### Written problem:
Give the listing again exactly, omitting its images.
★ ★ ★ ★ ★
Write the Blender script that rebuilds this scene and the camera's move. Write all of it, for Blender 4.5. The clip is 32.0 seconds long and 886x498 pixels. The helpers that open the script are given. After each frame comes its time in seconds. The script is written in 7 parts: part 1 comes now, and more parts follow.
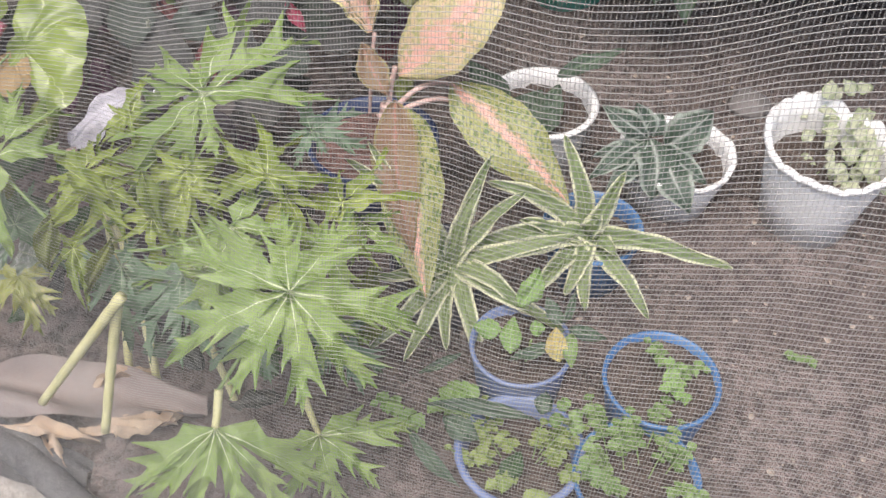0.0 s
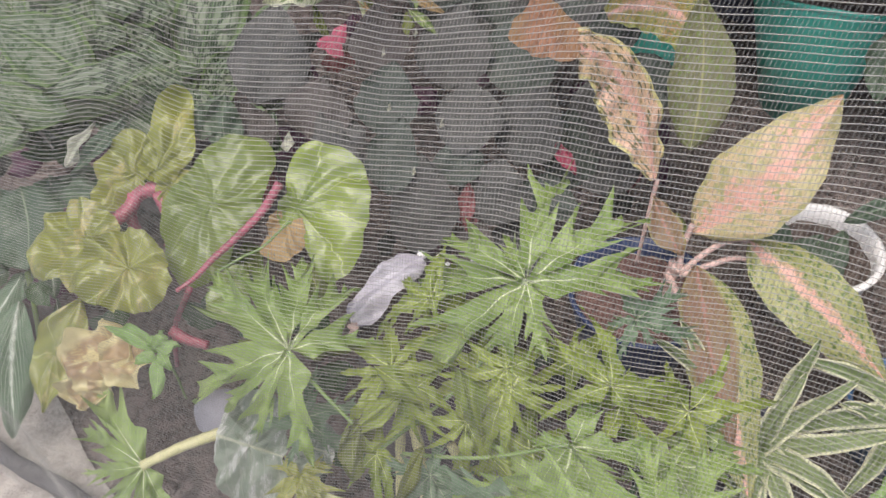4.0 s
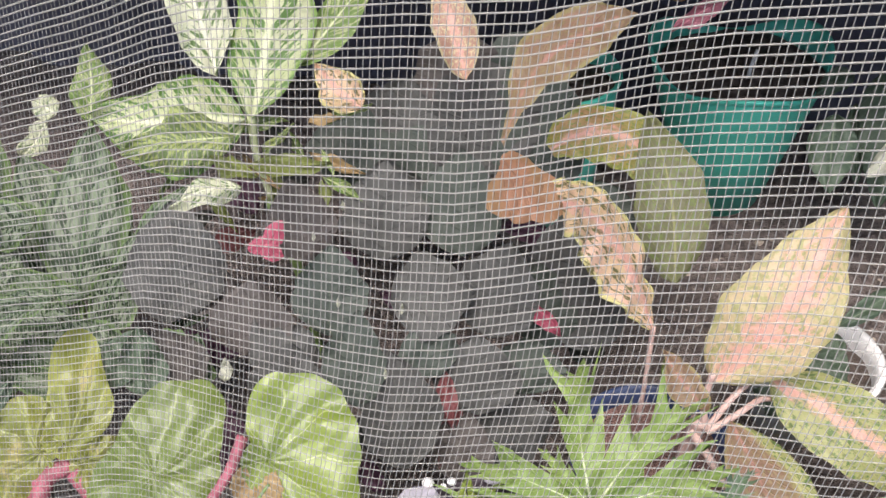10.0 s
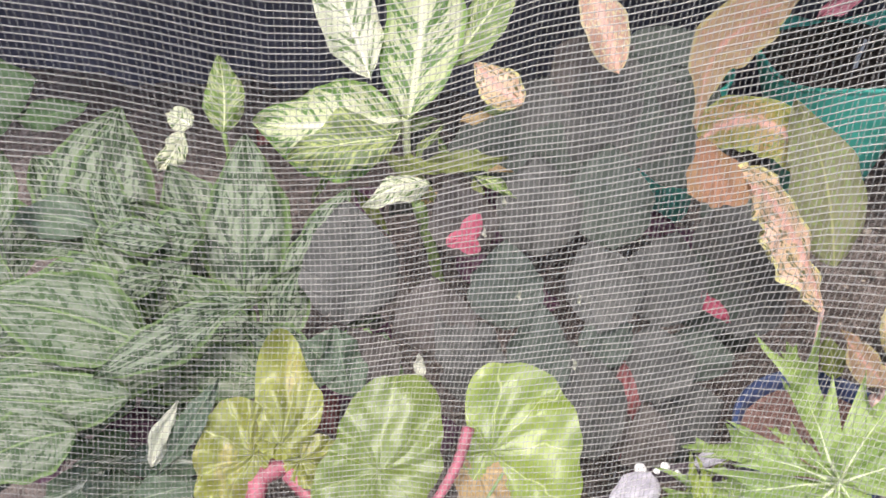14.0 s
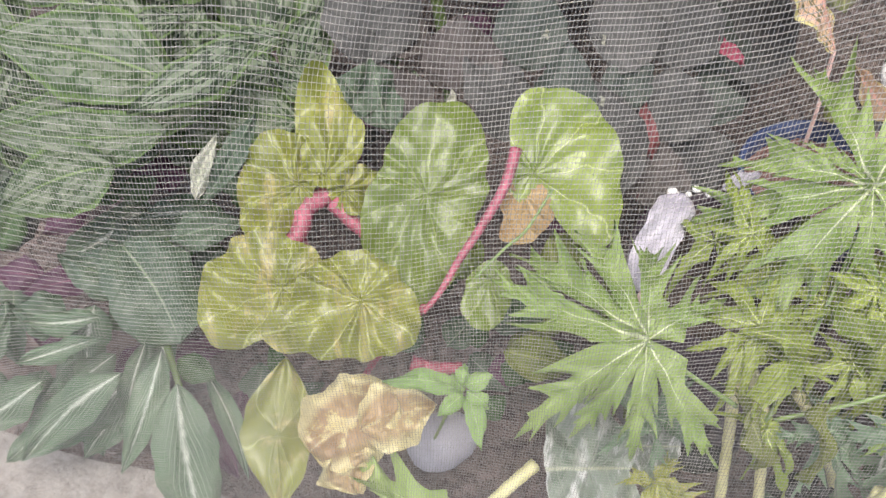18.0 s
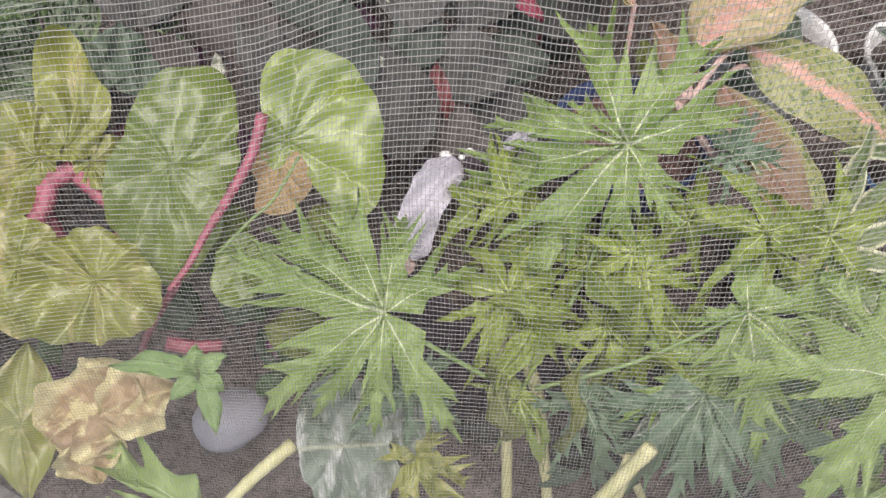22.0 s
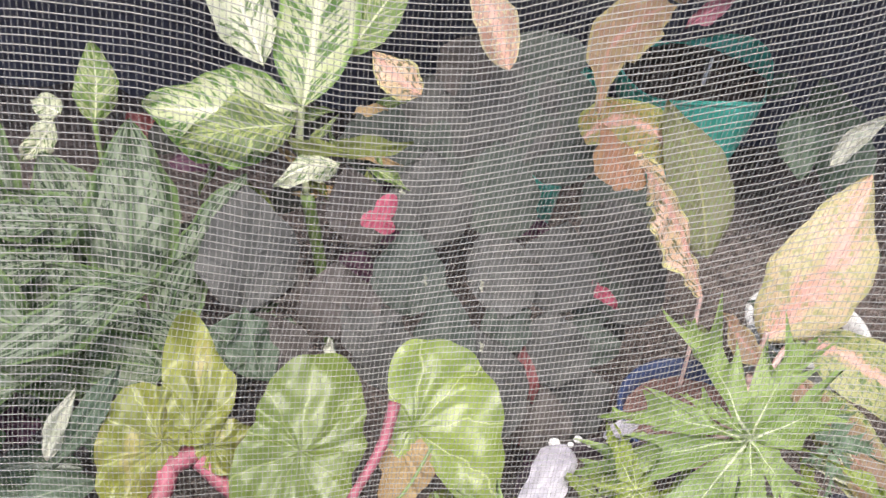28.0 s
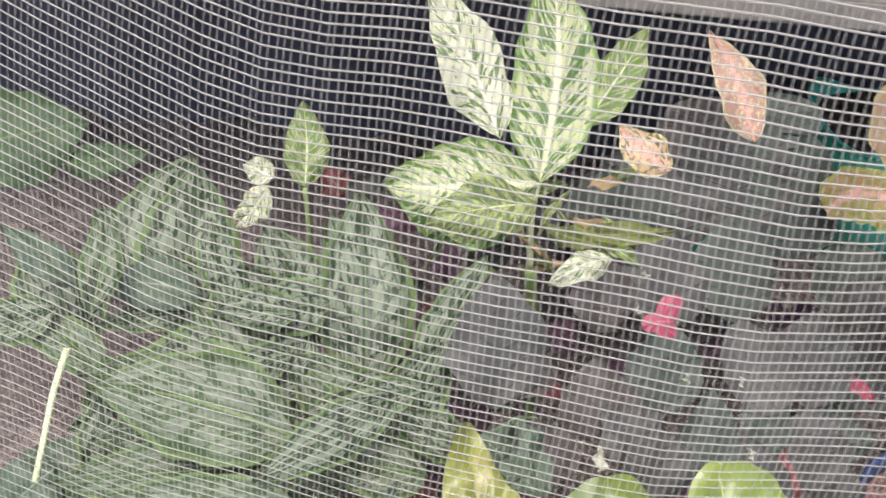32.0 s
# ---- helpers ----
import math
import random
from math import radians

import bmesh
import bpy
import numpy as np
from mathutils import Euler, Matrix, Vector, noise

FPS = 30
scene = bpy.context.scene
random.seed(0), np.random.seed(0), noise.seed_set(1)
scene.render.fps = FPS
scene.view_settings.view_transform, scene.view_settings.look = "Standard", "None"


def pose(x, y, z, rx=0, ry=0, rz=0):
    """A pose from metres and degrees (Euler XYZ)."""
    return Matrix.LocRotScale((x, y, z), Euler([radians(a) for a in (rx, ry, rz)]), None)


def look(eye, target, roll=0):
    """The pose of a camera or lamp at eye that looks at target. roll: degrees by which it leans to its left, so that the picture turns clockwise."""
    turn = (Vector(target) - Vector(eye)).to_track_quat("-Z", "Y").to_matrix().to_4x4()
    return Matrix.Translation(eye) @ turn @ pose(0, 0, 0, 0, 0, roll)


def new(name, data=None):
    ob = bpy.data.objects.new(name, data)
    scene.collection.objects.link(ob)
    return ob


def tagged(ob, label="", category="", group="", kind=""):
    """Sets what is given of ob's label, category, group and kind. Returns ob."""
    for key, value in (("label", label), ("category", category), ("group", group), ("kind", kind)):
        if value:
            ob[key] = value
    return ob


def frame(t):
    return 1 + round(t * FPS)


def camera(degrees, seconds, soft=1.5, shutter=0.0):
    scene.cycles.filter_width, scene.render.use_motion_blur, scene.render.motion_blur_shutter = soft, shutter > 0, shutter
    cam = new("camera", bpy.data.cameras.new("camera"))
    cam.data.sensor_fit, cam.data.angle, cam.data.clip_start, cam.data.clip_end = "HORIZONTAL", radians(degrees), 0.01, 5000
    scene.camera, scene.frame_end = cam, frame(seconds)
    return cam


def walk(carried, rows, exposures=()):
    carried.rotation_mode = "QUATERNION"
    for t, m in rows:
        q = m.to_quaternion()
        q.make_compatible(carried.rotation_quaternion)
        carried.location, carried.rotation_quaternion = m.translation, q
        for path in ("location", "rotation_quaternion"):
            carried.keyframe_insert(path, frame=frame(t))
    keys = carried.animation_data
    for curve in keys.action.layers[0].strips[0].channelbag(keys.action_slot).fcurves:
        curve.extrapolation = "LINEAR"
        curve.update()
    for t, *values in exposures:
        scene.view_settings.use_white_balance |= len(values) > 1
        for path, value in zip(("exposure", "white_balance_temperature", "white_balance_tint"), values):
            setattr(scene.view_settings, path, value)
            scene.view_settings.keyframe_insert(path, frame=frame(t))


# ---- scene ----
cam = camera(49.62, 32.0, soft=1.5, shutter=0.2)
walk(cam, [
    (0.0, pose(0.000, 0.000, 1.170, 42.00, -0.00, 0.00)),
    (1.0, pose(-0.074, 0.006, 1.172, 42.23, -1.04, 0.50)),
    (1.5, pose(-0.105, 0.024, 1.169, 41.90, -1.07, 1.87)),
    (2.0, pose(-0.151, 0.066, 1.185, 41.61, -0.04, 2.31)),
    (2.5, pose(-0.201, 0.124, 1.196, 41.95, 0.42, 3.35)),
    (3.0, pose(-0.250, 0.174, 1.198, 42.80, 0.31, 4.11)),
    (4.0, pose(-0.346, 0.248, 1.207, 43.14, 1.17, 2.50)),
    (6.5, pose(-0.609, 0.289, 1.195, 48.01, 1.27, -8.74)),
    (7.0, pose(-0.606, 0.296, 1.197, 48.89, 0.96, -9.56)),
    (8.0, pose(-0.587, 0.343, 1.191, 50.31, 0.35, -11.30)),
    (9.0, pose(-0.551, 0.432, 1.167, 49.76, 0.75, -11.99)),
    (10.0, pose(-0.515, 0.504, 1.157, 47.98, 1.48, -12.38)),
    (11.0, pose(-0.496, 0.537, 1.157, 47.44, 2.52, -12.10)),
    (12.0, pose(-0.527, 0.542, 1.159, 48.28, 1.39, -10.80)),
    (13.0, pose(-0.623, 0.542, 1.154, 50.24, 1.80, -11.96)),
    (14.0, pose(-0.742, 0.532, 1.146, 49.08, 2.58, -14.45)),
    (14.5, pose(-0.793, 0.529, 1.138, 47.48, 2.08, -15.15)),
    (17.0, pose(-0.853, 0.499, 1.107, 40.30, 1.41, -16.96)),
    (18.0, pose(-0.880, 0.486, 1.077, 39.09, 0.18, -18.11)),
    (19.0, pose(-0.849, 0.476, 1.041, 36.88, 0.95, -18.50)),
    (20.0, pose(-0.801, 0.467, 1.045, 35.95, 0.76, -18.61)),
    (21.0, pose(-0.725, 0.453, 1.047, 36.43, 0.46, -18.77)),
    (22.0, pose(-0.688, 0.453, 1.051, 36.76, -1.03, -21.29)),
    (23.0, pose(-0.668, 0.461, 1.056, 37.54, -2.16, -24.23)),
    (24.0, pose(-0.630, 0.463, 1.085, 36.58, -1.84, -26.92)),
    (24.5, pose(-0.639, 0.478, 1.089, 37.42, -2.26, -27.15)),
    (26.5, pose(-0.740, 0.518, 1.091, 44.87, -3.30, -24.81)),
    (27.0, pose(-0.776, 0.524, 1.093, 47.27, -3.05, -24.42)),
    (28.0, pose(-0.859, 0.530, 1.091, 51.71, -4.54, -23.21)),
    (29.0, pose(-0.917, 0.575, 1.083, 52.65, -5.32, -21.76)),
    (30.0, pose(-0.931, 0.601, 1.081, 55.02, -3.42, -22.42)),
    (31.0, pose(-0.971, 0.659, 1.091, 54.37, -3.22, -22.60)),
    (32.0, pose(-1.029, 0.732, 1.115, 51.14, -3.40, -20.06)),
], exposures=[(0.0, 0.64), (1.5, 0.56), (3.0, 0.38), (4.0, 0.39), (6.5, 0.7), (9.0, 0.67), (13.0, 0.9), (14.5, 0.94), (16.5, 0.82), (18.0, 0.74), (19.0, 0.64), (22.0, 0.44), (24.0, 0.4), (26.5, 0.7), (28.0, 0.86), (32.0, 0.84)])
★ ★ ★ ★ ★
### Written response:
Write the Blender script that rebuilds this scene and the camera's move. Write all of it, for Blender 4.5. The clip is 32.0 seconds long and 886x498 pixels. The helpers that open the script are given. After each frame comes its time in seconds. The script is written in 7 parts: part 1 comes now, and more parts follow.
0.0 s
4.0 s
10.0 s
14.0 s
18.0 s
22.0 s
28.0 s
32.0 s
# ---- helpers ----
import math
import random
from math import radians

import bmesh
import bpy
import numpy as np
from mathutils import Euler, Matrix, Vector, noise

FPS = 30
scene = bpy.context.scene
random.seed(0), np.random.seed(0), noise.seed_set(1)
scene.render.fps = FPS
scene.view_settings.view_transform, scene.view_settings.look = "Standard", "None"


def pose(x, y, z, rx=0, ry=0, rz=0):
    """A pose from metres and degrees (Euler XYZ)."""
    return Matrix.LocRotScale((x, y, z), Euler([radians(a) for a in (rx, ry, rz)]), None)


def look(eye, target, roll=0):
    """The pose of a camera or lamp at eye that looks at target. roll: degrees by which it leans to its left, so that the picture turns clockwise."""
    turn = (Vector(target) - Vector(eye)).to_track_quat("-Z", "Y").to_matrix().to_4x4()
    return Matrix.Translation(eye) @ turn @ pose(0, 0, 0, 0, 0, roll)


def new(name, data=None):
    ob = bpy.data.objects.new(name, data)
    scene.collection.objects.link(ob)
    return ob


def tagged(ob, label="", category="", group="", kind=""):
    """Sets what is given of ob's label, category, group and kind. Returns ob."""
    for key, value in (("label", label), ("category", category), ("group", group), ("kind", kind)):
        if value:
            ob[key] = value
    return ob


def frame(t):
    return 1 + round(t * FPS)


def camera(degrees, seconds, soft=1.5, shutter=0.0):
    scene.cycles.filter_width, scene.render.use_motion_blur, scene.render.motion_blur_shutter = soft, shutter > 0, shutter
    cam = new("camera", bpy.data.cameras.new("camera"))
    cam.data.sensor_fit, cam.data.angle, cam.data.clip_start, cam.data.clip_end = "HORIZONTAL", radians(degrees), 0.01, 5000
    scene.camera, scene.frame_end = cam, frame(seconds)
    return cam


def walk(carried, rows, exposures=()):
    carried.rotation_mode = "QUATERNION"
    for t, m in rows:
        q = m.to_quaternion()
        q.make_compatible(carried.rotation_quaternion)
        carried.location, carried.rotation_quaternion = m.translation, q
        for path in ("location", "rotation_quaternion"):
            carried.keyframe_insert(path, frame=frame(t))
    keys = carried.animation_data
    for curve in keys.action.layers[0].strips[0].channelbag(keys.action_slot).fcurves:
        curve.extrapolation = "LINEAR"
        curve.update()
    for t, *values in exposures:
        scene.view_settings.use_white_balance |= len(values) > 1
        for path, value in zip(("exposure", "white_balance_temperature", "white_balance_tint"), values):
            setattr(scene.view_settings, path, value)
            scene.view_settings.keyframe_insert(path, frame=frame(t))


# ---- scene ----
cam = camera(49.62, 32.0, soft=1.5, shutter=0.2)
walk(cam, [
    (0.0, pose(0.000, 0.000, 1.170, 42.00, -0.00, 0.00)),
    (1.0, pose(-0.074, 0.006, 1.172, 42.23, -1.04, 0.50)),
    (1.5, pose(-0.105, 0.024, 1.169, 41.90, -1.07, 1.87)),
    (2.0, pose(-0.151, 0.066, 1.185, 41.61, -0.04, 2.31)),
    (2.5, pose(-0.201, 0.124, 1.196, 41.95, 0.42, 3.35)),
    (3.0, pose(-0.250, 0.174, 1.198, 42.80, 0.31, 4.11)),
    (4.0, pose(-0.346, 0.248, 1.207, 43.14, 1.17, 2.50)),
    (6.5, pose(-0.609, 0.289, 1.195, 48.01, 1.27, -8.74)),
    (7.0, pose(-0.606, 0.296, 1.197, 48.89, 0.96, -9.56)),
    (8.0, pose(-0.587, 0.343, 1.191, 50.31, 0.35, -11.30)),
    (9.0, pose(-0.551, 0.432, 1.167, 49.76, 0.75, -11.99)),
    (10.0, pose(-0.515, 0.504, 1.157, 47.98, 1.48, -12.38)),
    (11.0, pose(-0.496, 0.537, 1.157, 47.44, 2.52, -12.10)),
    (12.0, pose(-0.527, 0.542, 1.159, 48.28, 1.39, -10.80)),
    (13.0, pose(-0.623, 0.542, 1.154, 50.24, 1.80, -11.96)),
    (14.0, pose(-0.742, 0.532, 1.146, 49.08, 2.58, -14.45)),
    (14.5, pose(-0.793, 0.529, 1.138, 47.48, 2.08, -15.15)),
    (17.0, pose(-0.853, 0.499, 1.107, 40.30, 1.41, -16.96)),
    (18.0, pose(-0.880, 0.486, 1.077, 39.09, 0.18, -18.11)),
    (19.0, pose(-0.849, 0.476, 1.041, 36.88, 0.95, -18.50)),
    (20.0, pose(-0.801, 0.467, 1.045, 35.95, 0.76, -18.61)),
    (21.0, pose(-0.725, 0.453, 1.047, 36.43, 0.46, -18.77)),
    (22.0, pose(-0.688, 0.453, 1.051, 36.76, -1.03, -21.29)),
    (23.0, pose(-0.668, 0.461, 1.056, 37.54, -2.16, -24.23)),
    (24.0, pose(-0.630, 0.463, 1.085, 36.58, -1.84, -26.92)),
    (24.5, pose(-0.639, 0.478, 1.089, 37.42, -2.26, -27.15)),
    (26.5, pose(-0.740, 0.518, 1.091, 44.87, -3.30, -24.81)),
    (27.0, pose(-0.776, 0.524, 1.093, 47.27, -3.05, -24.42)),
    (28.0, pose(-0.859, 0.530, 1.091, 51.71, -4.54, -23.21)),
    (29.0, pose(-0.917, 0.575, 1.083, 52.65, -5.32, -21.76)),
    (30.0, pose(-0.931, 0.601, 1.081, 55.02, -3.42, -22.42)),
    (31.0, pose(-0.971, 0.659, 1.091, 54.37, -3.22, -22.60)),
    (32.0, pose(-1.029, 0.732, 1.115, 51.14, -3.40, -20.06)),
], exposures=[(0.0, 0.64), (1.5, 0.56), (3.0, 0.38), (4.0, 0.39), (6.5, 0.7), (9.0, 0.67), (13.0, 0.9), (14.5, 0.94), (16.5, 0.82), (18.0, 0.74), (19.0, 0.64), (22.0, 0.44), (24.0, 0.4), (26.5, 0.7), (28.0, 0.86), (32.0, 0.84)])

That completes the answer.